Directive: Quote the entries below from the line with "# ---- helpers" through the line with "made[o].matrix_parent_inverse = o.matrix_parent_inverse", both ends included, and only those lines.

Raw data:
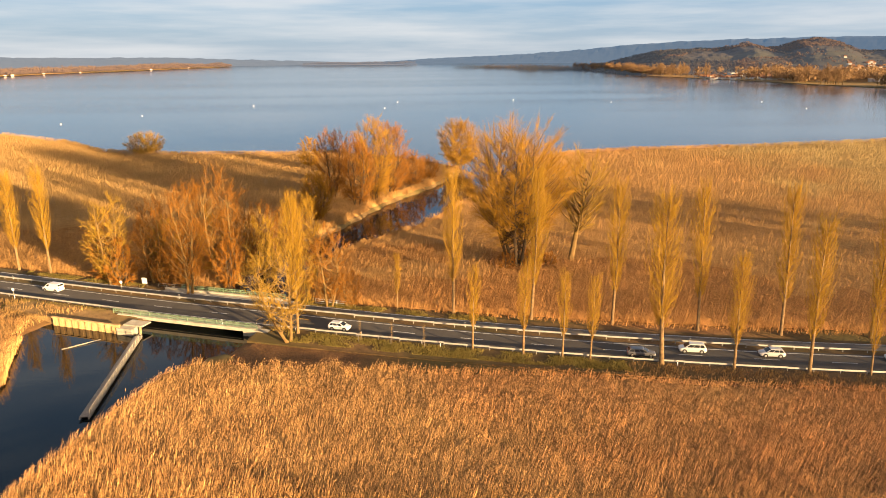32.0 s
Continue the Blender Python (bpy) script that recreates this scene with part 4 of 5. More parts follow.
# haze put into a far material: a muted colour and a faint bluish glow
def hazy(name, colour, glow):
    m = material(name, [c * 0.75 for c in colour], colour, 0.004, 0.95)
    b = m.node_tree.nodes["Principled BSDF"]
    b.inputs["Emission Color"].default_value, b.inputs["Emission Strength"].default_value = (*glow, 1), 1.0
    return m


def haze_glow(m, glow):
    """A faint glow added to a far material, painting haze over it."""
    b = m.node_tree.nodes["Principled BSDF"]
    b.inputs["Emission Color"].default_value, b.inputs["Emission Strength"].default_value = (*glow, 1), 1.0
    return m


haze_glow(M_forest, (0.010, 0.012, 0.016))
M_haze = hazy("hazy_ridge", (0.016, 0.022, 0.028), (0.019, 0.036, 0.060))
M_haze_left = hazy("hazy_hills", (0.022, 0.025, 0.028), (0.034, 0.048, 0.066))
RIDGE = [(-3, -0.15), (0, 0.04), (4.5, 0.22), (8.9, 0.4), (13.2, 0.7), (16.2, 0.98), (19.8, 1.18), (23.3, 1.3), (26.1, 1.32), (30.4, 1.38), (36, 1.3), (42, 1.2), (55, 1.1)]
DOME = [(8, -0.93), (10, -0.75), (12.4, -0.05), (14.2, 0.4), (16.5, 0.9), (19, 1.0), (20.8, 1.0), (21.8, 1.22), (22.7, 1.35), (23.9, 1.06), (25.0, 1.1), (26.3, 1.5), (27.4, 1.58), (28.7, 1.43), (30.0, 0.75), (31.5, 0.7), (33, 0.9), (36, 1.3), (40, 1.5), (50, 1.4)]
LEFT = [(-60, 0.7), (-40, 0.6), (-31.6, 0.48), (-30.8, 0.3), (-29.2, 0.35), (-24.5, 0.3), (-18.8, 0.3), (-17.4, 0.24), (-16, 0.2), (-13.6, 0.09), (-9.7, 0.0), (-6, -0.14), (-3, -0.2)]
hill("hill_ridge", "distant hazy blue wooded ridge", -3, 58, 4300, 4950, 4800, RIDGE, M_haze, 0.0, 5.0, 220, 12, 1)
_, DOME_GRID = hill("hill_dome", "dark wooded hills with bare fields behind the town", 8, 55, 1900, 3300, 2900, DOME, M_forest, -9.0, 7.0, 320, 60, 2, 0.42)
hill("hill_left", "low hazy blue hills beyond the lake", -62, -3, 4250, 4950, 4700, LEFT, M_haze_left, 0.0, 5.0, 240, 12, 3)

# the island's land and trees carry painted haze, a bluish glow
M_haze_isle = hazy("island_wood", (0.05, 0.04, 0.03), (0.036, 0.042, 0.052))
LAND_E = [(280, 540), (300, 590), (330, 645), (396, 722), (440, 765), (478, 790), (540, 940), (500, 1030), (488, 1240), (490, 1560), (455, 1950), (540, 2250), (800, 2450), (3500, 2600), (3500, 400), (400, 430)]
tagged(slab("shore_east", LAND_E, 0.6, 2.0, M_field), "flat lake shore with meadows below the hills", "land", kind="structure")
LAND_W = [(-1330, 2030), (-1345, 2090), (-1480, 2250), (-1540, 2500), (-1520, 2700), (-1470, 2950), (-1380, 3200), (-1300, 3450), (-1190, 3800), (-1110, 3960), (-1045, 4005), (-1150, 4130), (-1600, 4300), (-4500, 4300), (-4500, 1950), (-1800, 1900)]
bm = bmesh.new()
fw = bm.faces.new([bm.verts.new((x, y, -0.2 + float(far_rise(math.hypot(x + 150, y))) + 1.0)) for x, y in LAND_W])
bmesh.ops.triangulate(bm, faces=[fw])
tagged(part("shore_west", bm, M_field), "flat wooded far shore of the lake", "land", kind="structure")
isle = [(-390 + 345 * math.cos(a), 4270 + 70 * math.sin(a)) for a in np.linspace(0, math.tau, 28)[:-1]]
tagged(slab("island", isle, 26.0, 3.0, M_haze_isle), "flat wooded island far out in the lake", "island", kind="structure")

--

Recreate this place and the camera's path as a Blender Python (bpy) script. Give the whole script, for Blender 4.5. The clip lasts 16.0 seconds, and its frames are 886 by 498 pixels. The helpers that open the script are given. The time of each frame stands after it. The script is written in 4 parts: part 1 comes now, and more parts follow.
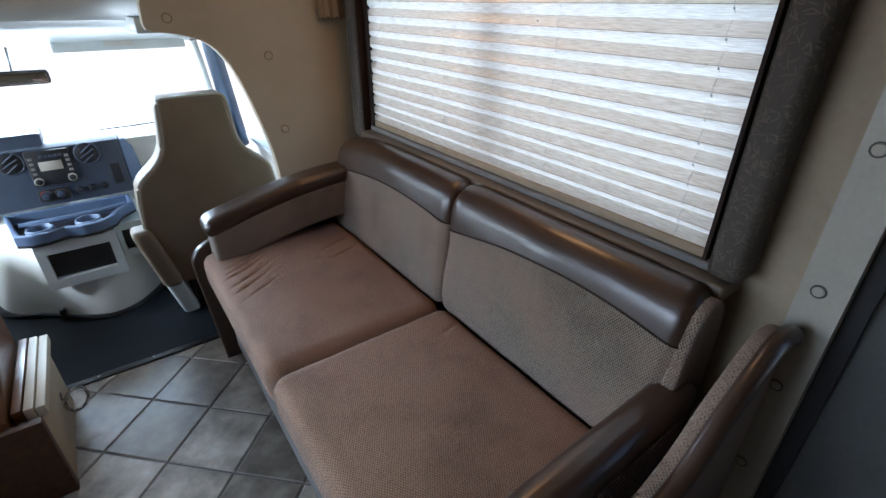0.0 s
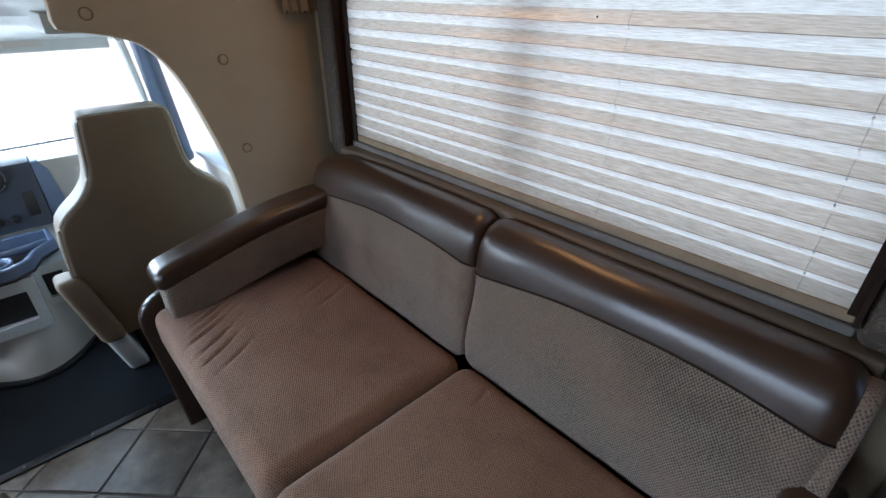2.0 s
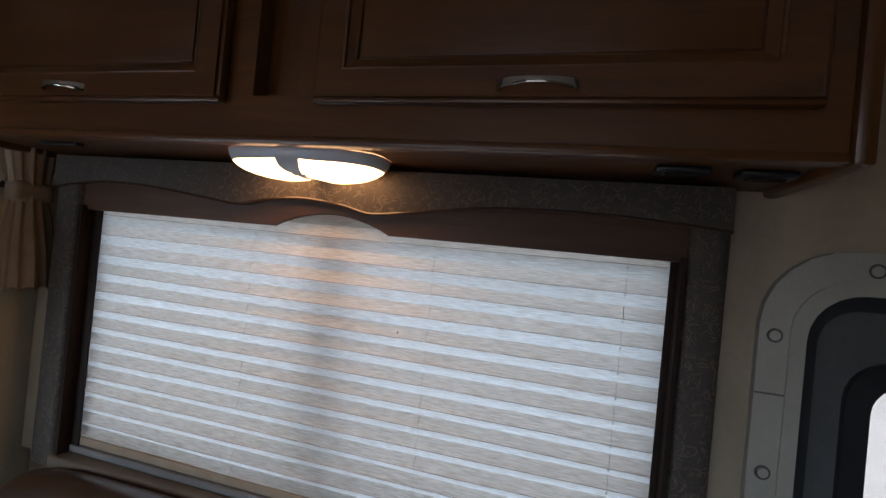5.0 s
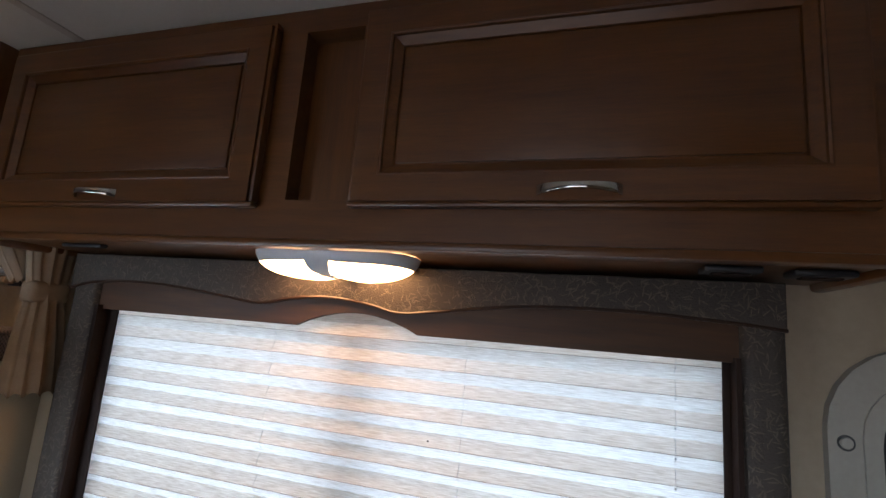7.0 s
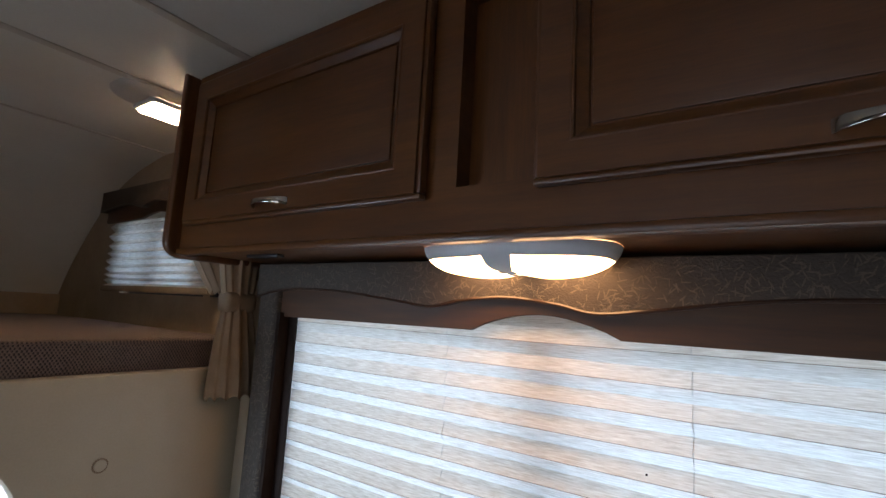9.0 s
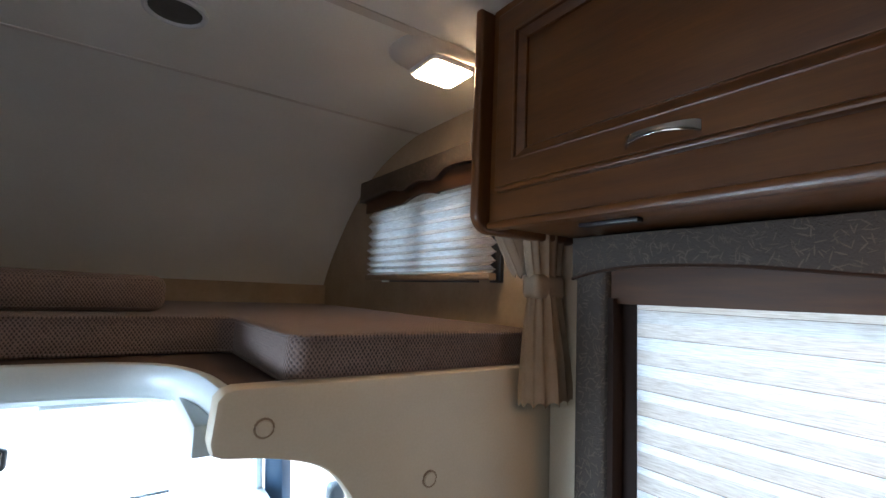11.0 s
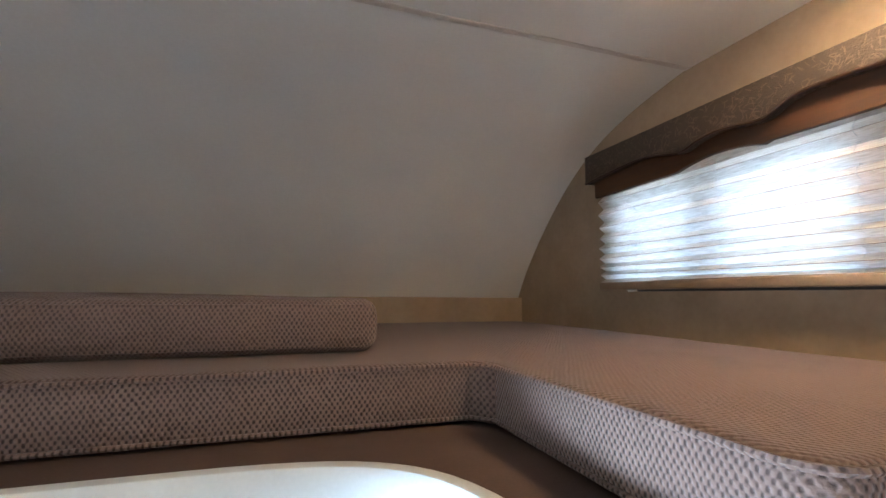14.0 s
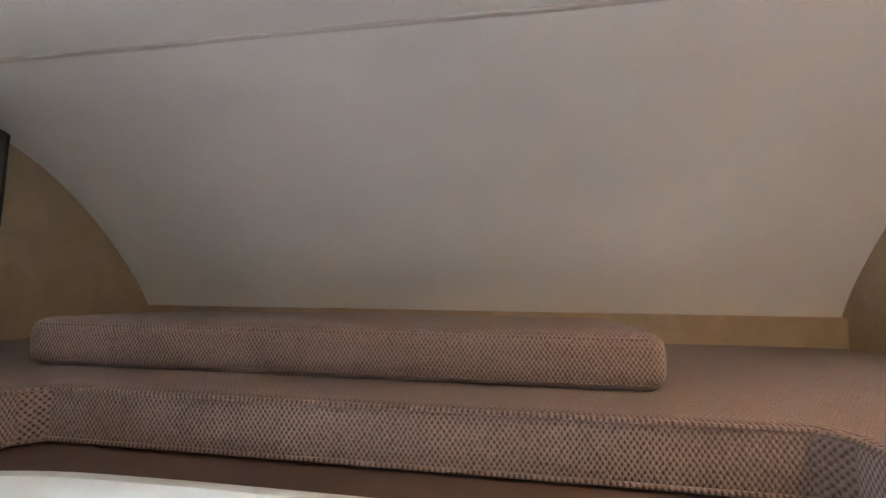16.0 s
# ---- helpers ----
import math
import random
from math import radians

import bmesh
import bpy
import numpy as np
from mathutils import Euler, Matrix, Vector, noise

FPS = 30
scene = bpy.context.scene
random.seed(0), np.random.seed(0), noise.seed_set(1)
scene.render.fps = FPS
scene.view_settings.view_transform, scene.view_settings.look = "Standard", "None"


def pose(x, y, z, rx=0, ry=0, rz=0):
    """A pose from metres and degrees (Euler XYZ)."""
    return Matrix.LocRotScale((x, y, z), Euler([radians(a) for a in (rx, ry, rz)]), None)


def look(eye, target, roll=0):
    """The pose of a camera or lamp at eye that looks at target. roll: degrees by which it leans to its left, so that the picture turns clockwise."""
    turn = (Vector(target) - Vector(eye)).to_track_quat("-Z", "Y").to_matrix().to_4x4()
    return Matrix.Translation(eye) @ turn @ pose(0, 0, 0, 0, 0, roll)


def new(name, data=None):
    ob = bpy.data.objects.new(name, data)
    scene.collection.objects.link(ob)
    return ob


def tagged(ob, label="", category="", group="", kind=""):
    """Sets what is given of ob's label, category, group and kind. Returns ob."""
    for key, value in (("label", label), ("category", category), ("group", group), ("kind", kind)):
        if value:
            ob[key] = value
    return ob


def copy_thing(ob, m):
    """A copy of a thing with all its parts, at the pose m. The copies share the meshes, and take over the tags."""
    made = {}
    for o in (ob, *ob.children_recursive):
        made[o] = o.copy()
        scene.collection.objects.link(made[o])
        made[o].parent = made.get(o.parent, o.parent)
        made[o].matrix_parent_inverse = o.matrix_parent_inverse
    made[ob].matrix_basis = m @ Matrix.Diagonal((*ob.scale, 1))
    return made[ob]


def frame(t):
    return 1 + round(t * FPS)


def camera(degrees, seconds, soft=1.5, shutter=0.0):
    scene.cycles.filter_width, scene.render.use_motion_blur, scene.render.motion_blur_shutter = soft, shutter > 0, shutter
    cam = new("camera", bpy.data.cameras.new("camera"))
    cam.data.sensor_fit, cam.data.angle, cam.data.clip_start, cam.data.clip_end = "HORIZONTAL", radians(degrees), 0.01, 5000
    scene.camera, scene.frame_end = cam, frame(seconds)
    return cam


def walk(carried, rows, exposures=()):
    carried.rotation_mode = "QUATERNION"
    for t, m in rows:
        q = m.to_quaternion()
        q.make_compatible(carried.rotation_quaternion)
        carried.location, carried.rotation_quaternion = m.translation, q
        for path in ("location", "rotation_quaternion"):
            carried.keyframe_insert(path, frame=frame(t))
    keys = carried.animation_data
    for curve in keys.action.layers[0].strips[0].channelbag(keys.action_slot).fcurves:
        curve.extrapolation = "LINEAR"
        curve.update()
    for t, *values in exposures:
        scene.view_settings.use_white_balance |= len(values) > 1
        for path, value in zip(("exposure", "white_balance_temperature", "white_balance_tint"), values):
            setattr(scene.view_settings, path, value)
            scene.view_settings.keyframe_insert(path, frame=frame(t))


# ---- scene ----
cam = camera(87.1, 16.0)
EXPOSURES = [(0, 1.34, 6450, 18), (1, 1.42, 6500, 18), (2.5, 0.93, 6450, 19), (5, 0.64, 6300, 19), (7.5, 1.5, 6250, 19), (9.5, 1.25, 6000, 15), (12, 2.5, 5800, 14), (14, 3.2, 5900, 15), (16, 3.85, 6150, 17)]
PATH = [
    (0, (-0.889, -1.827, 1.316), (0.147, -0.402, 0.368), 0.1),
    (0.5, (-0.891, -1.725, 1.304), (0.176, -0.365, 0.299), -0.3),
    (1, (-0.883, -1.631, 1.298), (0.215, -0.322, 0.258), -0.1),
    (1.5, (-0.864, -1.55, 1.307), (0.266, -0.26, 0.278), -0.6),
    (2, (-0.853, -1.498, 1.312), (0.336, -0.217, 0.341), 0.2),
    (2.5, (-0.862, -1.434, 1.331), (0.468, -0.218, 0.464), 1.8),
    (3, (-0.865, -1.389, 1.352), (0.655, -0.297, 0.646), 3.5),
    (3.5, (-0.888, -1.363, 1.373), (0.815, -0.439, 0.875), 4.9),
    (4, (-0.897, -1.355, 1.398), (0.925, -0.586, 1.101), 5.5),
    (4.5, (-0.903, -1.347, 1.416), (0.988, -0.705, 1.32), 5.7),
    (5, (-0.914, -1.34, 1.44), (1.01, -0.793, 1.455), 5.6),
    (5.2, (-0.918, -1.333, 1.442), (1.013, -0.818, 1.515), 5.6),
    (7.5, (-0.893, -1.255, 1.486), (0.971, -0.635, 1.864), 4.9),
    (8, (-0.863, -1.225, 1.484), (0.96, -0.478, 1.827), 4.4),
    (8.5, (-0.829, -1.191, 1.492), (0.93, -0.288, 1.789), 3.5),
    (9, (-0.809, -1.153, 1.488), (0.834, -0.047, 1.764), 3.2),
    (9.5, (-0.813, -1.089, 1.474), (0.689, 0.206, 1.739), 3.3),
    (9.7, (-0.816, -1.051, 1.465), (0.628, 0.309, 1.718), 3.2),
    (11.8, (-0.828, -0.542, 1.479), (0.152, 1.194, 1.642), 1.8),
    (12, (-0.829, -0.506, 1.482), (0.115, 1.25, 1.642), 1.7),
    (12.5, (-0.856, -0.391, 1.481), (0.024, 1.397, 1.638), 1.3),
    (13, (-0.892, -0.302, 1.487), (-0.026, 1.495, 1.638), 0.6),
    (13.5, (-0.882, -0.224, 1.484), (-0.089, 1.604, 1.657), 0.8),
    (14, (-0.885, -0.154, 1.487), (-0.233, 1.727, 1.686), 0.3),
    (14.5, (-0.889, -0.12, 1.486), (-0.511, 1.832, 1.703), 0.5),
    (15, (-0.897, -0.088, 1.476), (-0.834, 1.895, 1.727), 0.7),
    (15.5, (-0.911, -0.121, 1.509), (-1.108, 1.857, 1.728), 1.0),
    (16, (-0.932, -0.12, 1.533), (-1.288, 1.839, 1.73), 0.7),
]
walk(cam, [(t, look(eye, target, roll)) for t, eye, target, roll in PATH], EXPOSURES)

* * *

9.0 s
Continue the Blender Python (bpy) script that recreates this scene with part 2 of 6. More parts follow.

Task output:
# ---- helpers ----
import math
import random
from math import radians

import bmesh
import bpy
import numpy as np
from mathutils import Euler, Matrix, Vector, noise

FPS = 30
scene = bpy.context.scene
random.seed(0), np.random.seed(0), noise.seed_set(1)
scene.render.fps = FPS
scene.view_settings.view_transform, scene.view_settings.look = "Standard", "None"


def pose(x, y, z, rx=0, ry=0, rz=0):
    """A pose from metres and degrees (Euler XYZ)."""
    return Matrix.LocRotScale((x, y, z), Euler([radians(a) for a in (rx, ry, rz)]), None)


def look(eye, target, roll=0):
    """The pose of a camera or lamp at eye that looks at target. roll: degrees by which it leans to its left, so that the picture turns clockwise."""
    turn = (Vector(target) - Vector(eye)).to_track_quat("-Z", "Y").to_matrix().to_4x4()
    return Matrix.Translation(eye) @ turn @ pose(0, 0, 0, 0, 0, roll)


def new(name, data=None):
    ob = bpy.data.objects.new(name, data)
    scene.collection.objects.link(ob)
    return ob


def tagged(ob, label="", category="", group="", kind=""):
    """Sets what is given of ob's label, category, group and kind. Returns ob."""
    for key, value in (("label", label), ("category", category), ("group", group), ("kind", kind)):
        if value:
            ob[key] = value
    return ob


def copy_thing(ob, m):
    """A copy of a thing with all its parts, at the pose m. The copies share the meshes, and take over the tags."""
    made = {}
    for o in (ob, *ob.children_recursive):
        made[o] = o.copy()
        scene.collection.objects.link(made[o])
        made[o].parent = made.get(o.parent, o.parent)
        made[o].matrix_parent_inverse = o.matrix_parent_inverse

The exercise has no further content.